Nyepi, un rituel écologique et spirituel
Aujourd’hui, les effets de Nyepi dépassent la religion. Ils touchent la société, l’environnement et l’imaginaire collectif. En effet, en l’absence d’activité humaine, la qualité de l’air s’améliore nettement. La pollution sonore et lumineuse chute. La faune profite aussi de cette trêve. Des oiseaux réapparaissent près des habitations. Certains animaux traversent des espaces désertés d’ordinaire. Cette journée unique offre une parenthèse rare, à la fois intérieure et planétaire. À travers Nyepi, Bali démontre que silence, retenue et harmonie peuvent avoir un impact réel. Ce modèle inspire, bien au-delà de l’île, une autre manière de cohabiter avec le vivant.
Le saviez-vous ?
L’aéroport international de Denpasar ferme totalement pendant Nyepi, une première mondiale pour un événement religieux annuel.

Bali, une île en quête d’équilibre
À Bali, les rituels du Nouvel An ne sont pas de simples traditions. À travers les Ogoh-Ogoh, Melasti et Nyepi, l’île engage une triple démarche : faire sortir les tensions, purifier l’environnement et se reconnecter à l’essentiel. Chaque étape a son rôle : les monstres effraient les esprits, la mer nettoie les fautes, et le silence régénère les âmes.
Mais ces rites ne sont pas figés dans le passé.
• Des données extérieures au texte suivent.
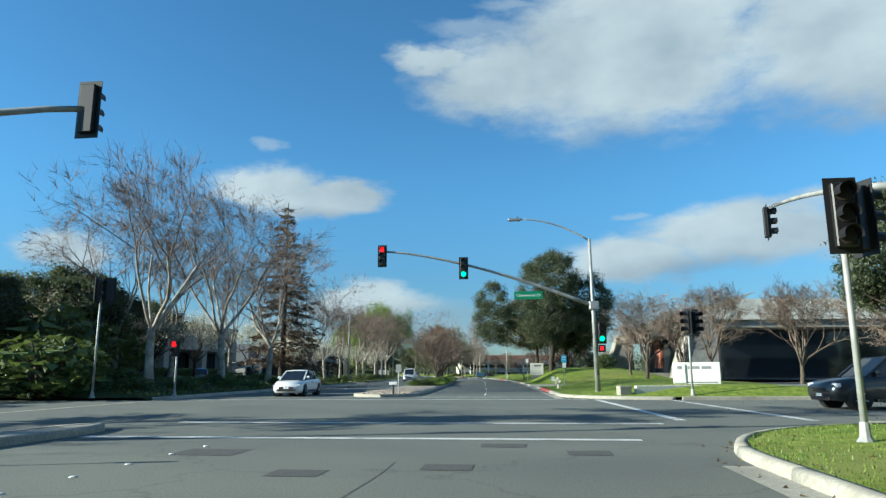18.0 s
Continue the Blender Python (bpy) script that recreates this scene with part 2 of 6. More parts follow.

Au contraire, ils évoluent avec leur temps. Les jeunes générations participent activement à la création des Ogoh-Ogoh. Elles y découvrent les gestes, les récits et les valeurs de leurs aînés. Ce lien entre mémoire et transmission renforce l’identité collective.
De même, les lieux de Melasti s’adaptent aux réalités locales. Si la mer reste centrale, les lacs et les rivières deviennent aussi des espaces sacrés. L’essentiel est là : purifier avec l’eau vivante.
Enfin, après le silence du Nyepi, le Ngembak Geni rouvre la porte. Les familles se retrouvent, les sourires réapparaissent, les enfants jouent à nouveau. Ce contraste marque un cycle complet, où introspection et renaissance se répondent.
Ainsi, Bali ne cherche pas à fuir le monde moderne. Elle l’interroge autrement. Ces rituels rappellent qu’en se reliant à la nature, à la communauté et au silence, une société peut aussi se réinventer.